-- begin --
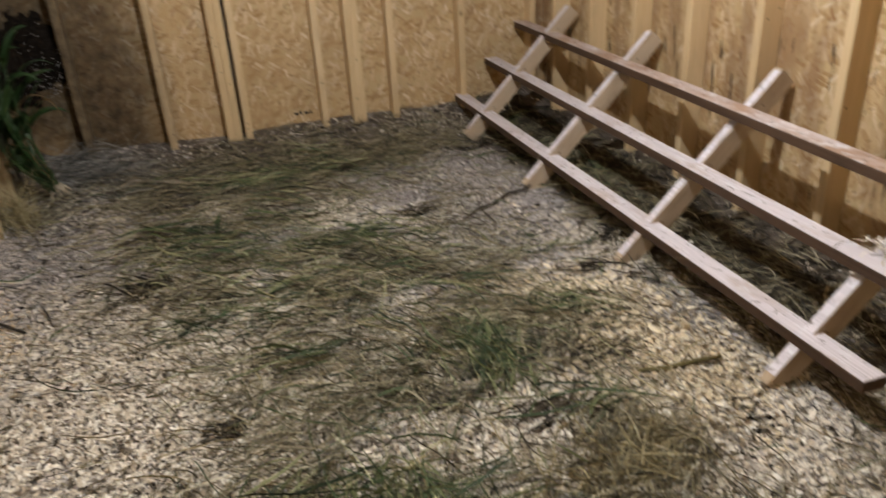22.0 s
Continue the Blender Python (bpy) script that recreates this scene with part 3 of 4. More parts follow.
shavings("loose_shavings", CHIP, ((-0.72, 0.85, 0.22, 0.22, 4200), (-0.52, 0.55, 0.20, 0.16, 4200), (-0.02, 0.06, 0.16, 0.14, 1800), (0.61, -0.20, 0.22, 0.18, 4200), (0.50, -0.52, 0.35, 0.16, 6000), (0.95, -0.55, 0.25, 0.25, 3500), (-0.19, 1.84, 0.10, 0.10, 1500), (-0.6, -0.4, 0.6, 0.5, 4500),
                                  (0.2, 1.1, 0.6, 0.7, 3500), (0.62, 2.78, 0.20, 0.08, 1000), (-0.72, 2.80, 0.16, 0.05, 520), (0.10, 2.83, 0.40, 0.04, 420), (-1.05, 2.55, 0.16, 0.14, 500), (-1.22, 2.30, 0.12, 0.14, 900), (-0.75, 2.05, 0.25, 0.20, 900), (-0.95, 1.75, 0.35, 0.35, 800), (1.22, -0.05, 0.08, 0.3, 900), (-1.25, 0.95, 0.15, 0.25, 3000), (-1.0, 0.55, 0.22, 0.25, 5200), (-1.0, 1.15, 0.2, 0.2, 2200), (-0.35, 0.62, 0.18, 0.14, 2200), (-0.75, 0.1, 0.35, 0.2, 5200), (-0.62, 0.66, 0.16, 0.10, 2600), (-0.80, 0.35, 0.16, 0.14, 2200), (-0.16, 1.83, 0.09, 0.09, 900), (0.46, 0.22, 0.16, 0.10, 1400)),
         "cream wood shavings strewn over the litter", (0.0024, 0.0145), 0.010)
shavings("golden_shavings", CHIP_GOLD, ((0.50, 0.45, 0.17, 0.20, 4200), (0.40, 0.75, 0.14, 0.10, 1500), (0.58, 0.18, 0.12, 0.12, 1700), (0.1, 0.9, 0.5, 0.4, 1200)), "golden fresh wood shavings in the litter", (0.0030, 0.018), 0.010)
shavings("dusty_shavings", CHIP_GREY, ((0.42, 1.25, 0.16, 0.22, 5200), (0.45, 1.75, 0.22, 0.35, 5200), (0.84, 0.45, 0.12, 0.30, 2600), (0.80, -0.22, 0.15, 0.15, 1600), (0.45, 2.2, 0.2, 0.25, 2600), (-1.15, 1.65, 0.25, 0.35, 7500), (-1.35, 1.95, 0.14, 0.25, 2600), (-0.02, -0.18, 0.18, 0.12, 1700), (-0.80, 0.42, 0.16, 0.14, 1700),
                                       (-0.5, 1.5, 0.6, 0.5, 3500), (-1.0, 2.45, 0.25, 0.18, 1500), (-0.3, 2.3, 0.6, 0.3, 700), (0.0, 0.6, 0.7, 0.7, 5000), (0.0, 2.84, 0.8, 0.05, 1500)),
         "dusty grey-lilac shavings trodden into the litter", (0.0020, 0.012), 0.005)
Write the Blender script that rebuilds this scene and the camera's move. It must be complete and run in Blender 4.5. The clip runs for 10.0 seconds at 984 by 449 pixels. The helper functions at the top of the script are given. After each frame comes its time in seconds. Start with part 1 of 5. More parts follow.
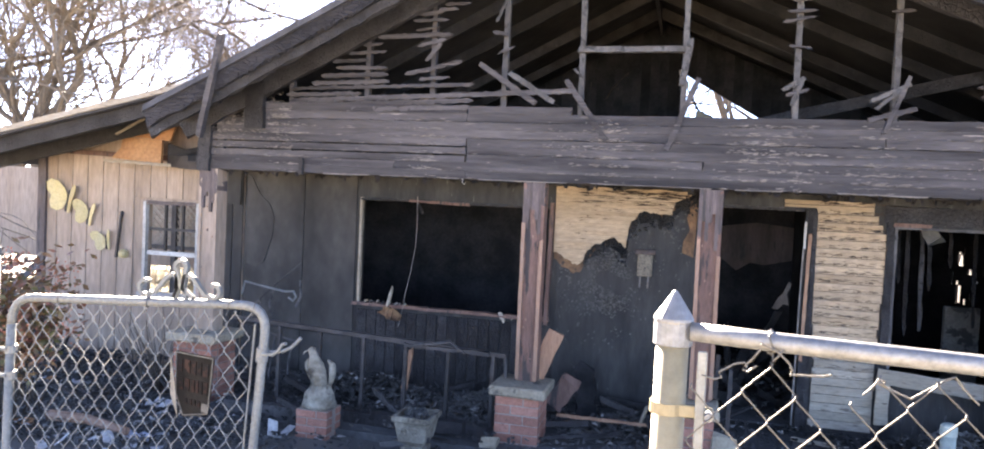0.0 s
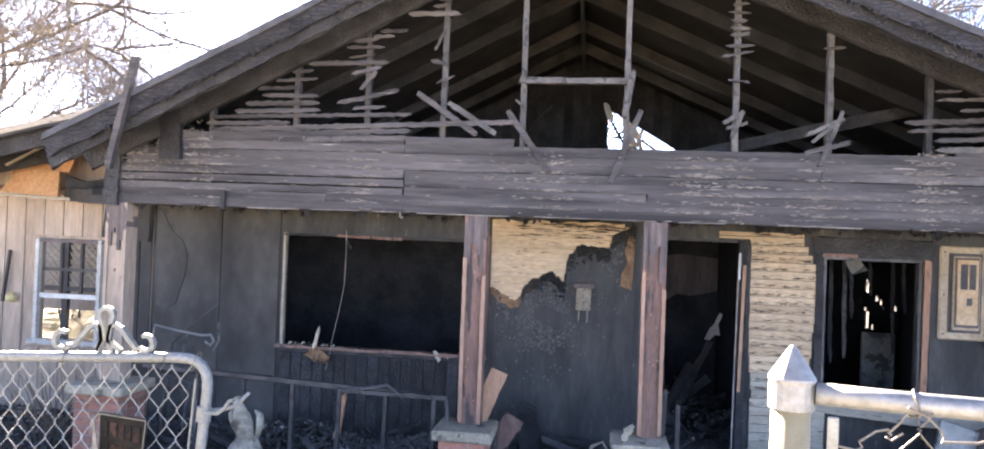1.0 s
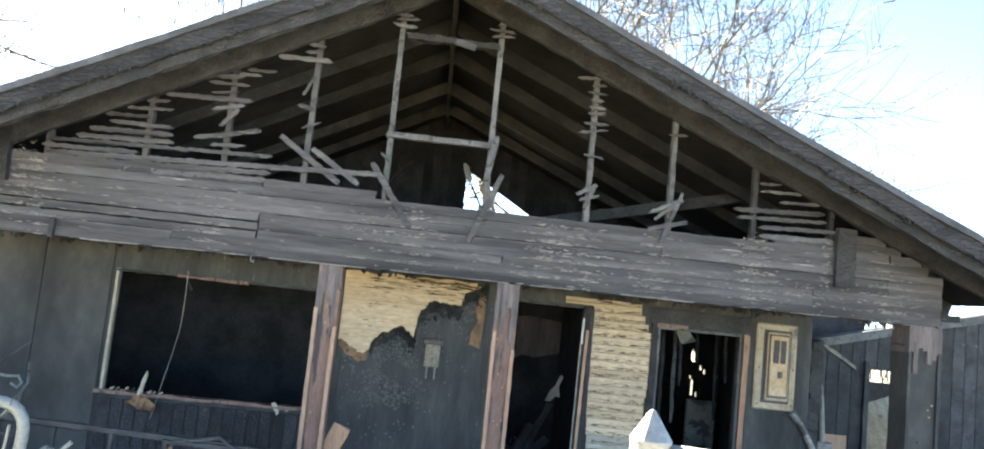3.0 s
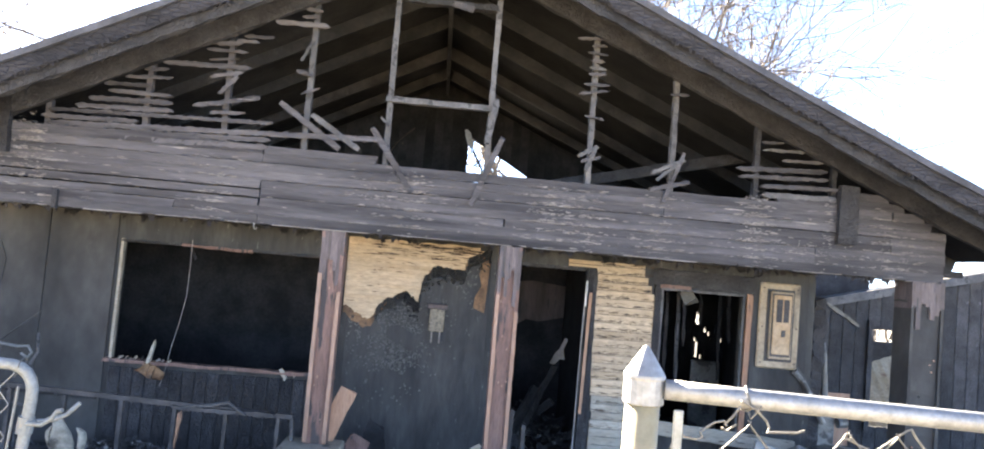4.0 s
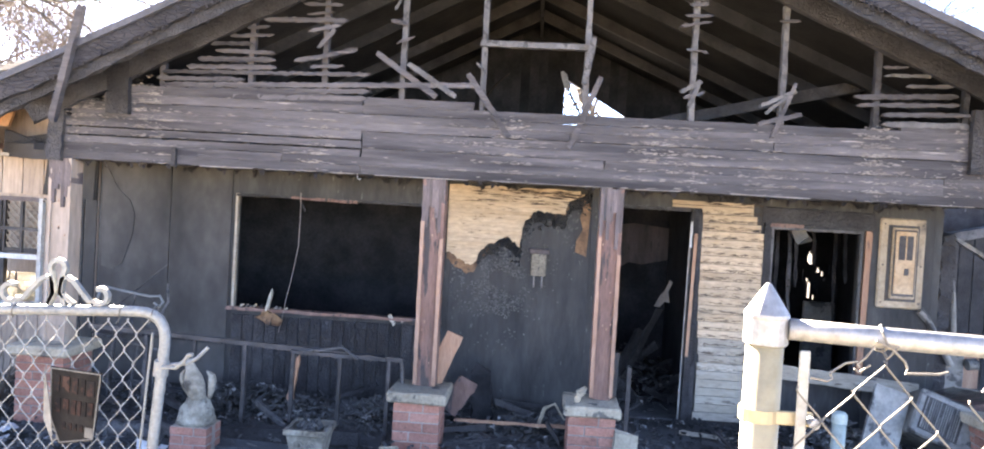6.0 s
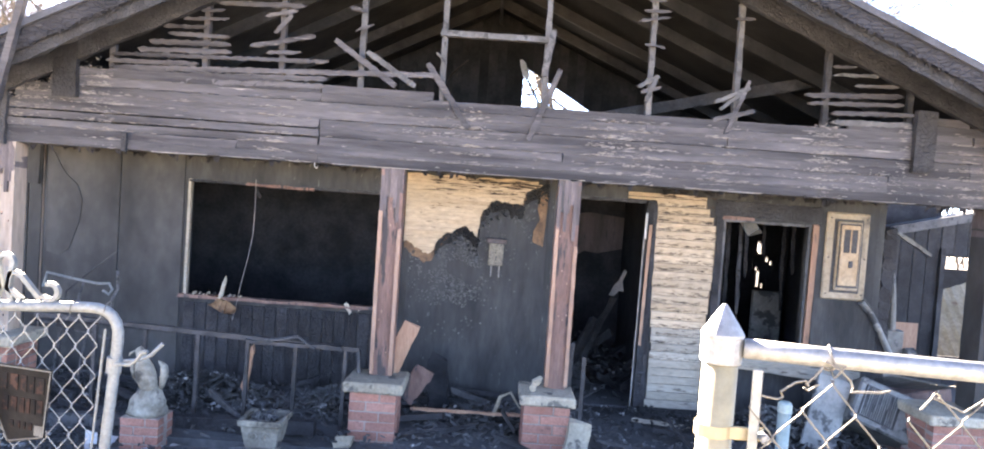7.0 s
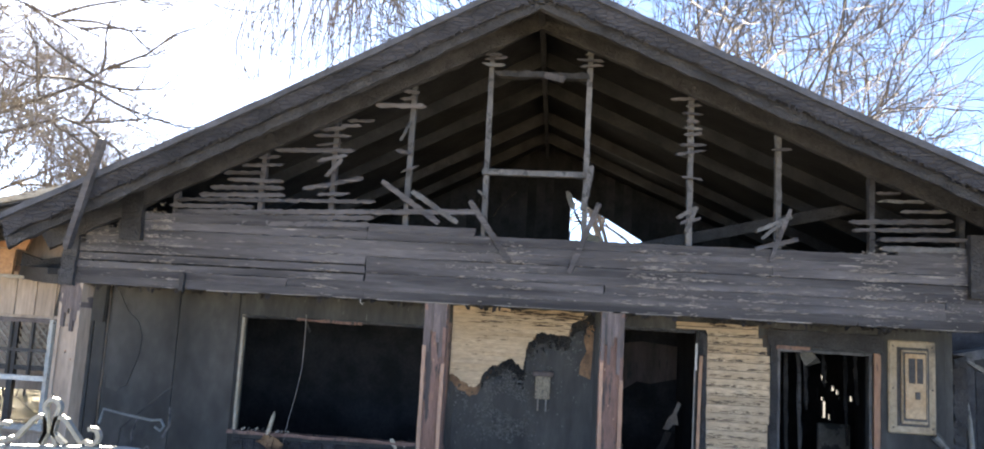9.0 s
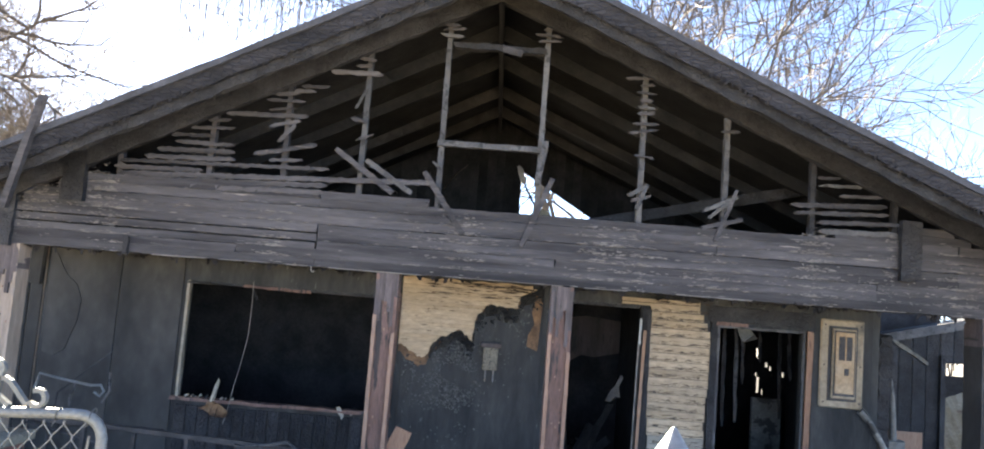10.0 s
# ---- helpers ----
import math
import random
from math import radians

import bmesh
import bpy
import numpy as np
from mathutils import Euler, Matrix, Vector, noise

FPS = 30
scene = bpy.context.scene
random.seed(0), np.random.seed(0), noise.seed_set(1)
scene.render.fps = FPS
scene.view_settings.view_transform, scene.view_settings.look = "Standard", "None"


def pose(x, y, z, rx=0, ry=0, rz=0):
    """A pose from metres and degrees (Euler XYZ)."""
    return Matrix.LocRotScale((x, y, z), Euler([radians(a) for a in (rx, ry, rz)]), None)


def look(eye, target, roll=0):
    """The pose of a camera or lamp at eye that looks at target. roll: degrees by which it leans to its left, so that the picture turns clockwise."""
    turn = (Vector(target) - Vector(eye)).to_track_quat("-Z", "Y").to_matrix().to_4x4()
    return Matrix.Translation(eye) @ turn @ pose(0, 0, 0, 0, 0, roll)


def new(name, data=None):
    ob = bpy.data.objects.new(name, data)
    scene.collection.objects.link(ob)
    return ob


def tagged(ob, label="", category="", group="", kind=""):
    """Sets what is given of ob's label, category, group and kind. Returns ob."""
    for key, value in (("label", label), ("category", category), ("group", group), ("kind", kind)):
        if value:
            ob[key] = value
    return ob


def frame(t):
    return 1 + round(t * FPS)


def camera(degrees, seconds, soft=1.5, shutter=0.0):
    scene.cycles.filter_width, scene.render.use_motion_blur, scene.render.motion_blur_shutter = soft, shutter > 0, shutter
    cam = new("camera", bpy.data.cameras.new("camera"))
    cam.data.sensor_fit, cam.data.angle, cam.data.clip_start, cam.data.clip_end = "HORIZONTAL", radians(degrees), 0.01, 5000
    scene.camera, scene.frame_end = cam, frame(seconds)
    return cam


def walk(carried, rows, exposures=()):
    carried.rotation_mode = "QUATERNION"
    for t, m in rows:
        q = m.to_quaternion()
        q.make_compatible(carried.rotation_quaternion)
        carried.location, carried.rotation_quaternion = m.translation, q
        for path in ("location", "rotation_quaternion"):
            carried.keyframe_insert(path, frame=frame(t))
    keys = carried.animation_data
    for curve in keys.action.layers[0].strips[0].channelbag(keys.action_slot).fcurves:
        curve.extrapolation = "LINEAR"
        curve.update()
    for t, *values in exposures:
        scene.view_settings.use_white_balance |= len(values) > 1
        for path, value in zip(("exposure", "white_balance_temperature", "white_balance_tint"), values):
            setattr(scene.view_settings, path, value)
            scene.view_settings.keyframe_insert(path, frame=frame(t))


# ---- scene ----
cam = camera(66.4, 10.0, soft=1.9)

PATH = [
    (0, (0.841, -0.008, 1.798), (0.337, 1.926, 1.728), 2.7),
    (0.5, (0.692, 0.18, 1.78), (0.233, 2.127, 1.773), 1.4),
    (1, (0.515, 0.157, 1.802), (0.259, 2.14, 1.828), 2.2),
    (1.5, (0.397, 0.155, 1.814), (0.241, 2.146, 1.913), 3.8),
    (2, (0.407, 0.095, 1.829), (0.326, 2.086, 2.004), 4.7),
    (2.5, (0.442, 0.07, 1.849), (0.475, 2.051, 2.121), 6.5),
    (3, (0.448, 0.107, 1.804), (0.581, 2.093, 2.002), 5.9),
    (3.2, (0.44, 0.137, 1.79), (0.565, 2.125, 1.964), 5.2),
    (4.3, (0.48, 0.088, 1.749), (0.605, 2.081, 1.856), 4.8),
    (4.5, (0.476, 0.081, 1.745), (0.547, 2.077, 1.844), 4.2),
    (5, (0.486, 0.117, 1.739), (0.453, 2.116, 1.799), 3.4),
    (5.5, (0.474, 0.125, 1.74), (0.344, 2.12, 1.79), 3.9),
    (5.7, (0.471, 0.143, 1.74), (0.341, 2.139, 1.712), 3.4),
    (6.8, (0.43, 0.138, 1.794), (0.382, 2.136, 1.731), 4.2),
    (7, (0.44, 0.125, 1.805), (0.439, 2.123, 1.722), 4.0),
    (7.5, (0.501, 0.165, 1.808), (0.243, 2.147, 1.898), 4.5),
    (8, (0.567, 0.085, 1.819), (0.315, 2.06, 2.006), 4.8),
    (8.5, (0.6, 0.087, 1.823), (0.395, 2.061, 2.074), 2.5),
    (9, (0.564, 0.075, 1.876), (0.388, 2.054, 2.113), 3.2),
    (9.5, (0.533, 0.038, 1.853), (0.471, 2.027, 2.057), 4.1),
    (10, (0.511, 0.043, 1.855), (0.482, 2.035, 2.033), 4.5),
]
EXPOSURE = [(0, 4.76, 7400, 17), (0.5, 5.26, 7400, 17), (1, 4.94, 7350, 16), (1.5, 5.14, 6950, 12), (2, 4.99, 6950, 13), (2.5, 5.09, 7000, 10), (3, 4.89, 7500, -4), (3.2, 4.79, 7500, -4), (4.3, 5.16, 7350, 14), (5.5, 5.31, 7450, 16), (7, 5.44, 7450, 16), (7.5, 5.56, 7550, 17), (8, 5.19, 7350, 12), (8.5, 4.44, 7150, 8), (9.5, 4.29, 7050, 7), (10, 4.39, 7150, 8)]
walk(cam, [(t, look(eye, target, roll)) for t, eye, target, roll in PATH], EXPOSURE)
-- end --
Locate the word "curve" in the data above. Copy every line carrying it.

    for curve in keys.action.layers[0].strips[0].channelbag(keys.action_slot).fcurves:
        curve.extrapolation = "LINEAR"
        curve.update()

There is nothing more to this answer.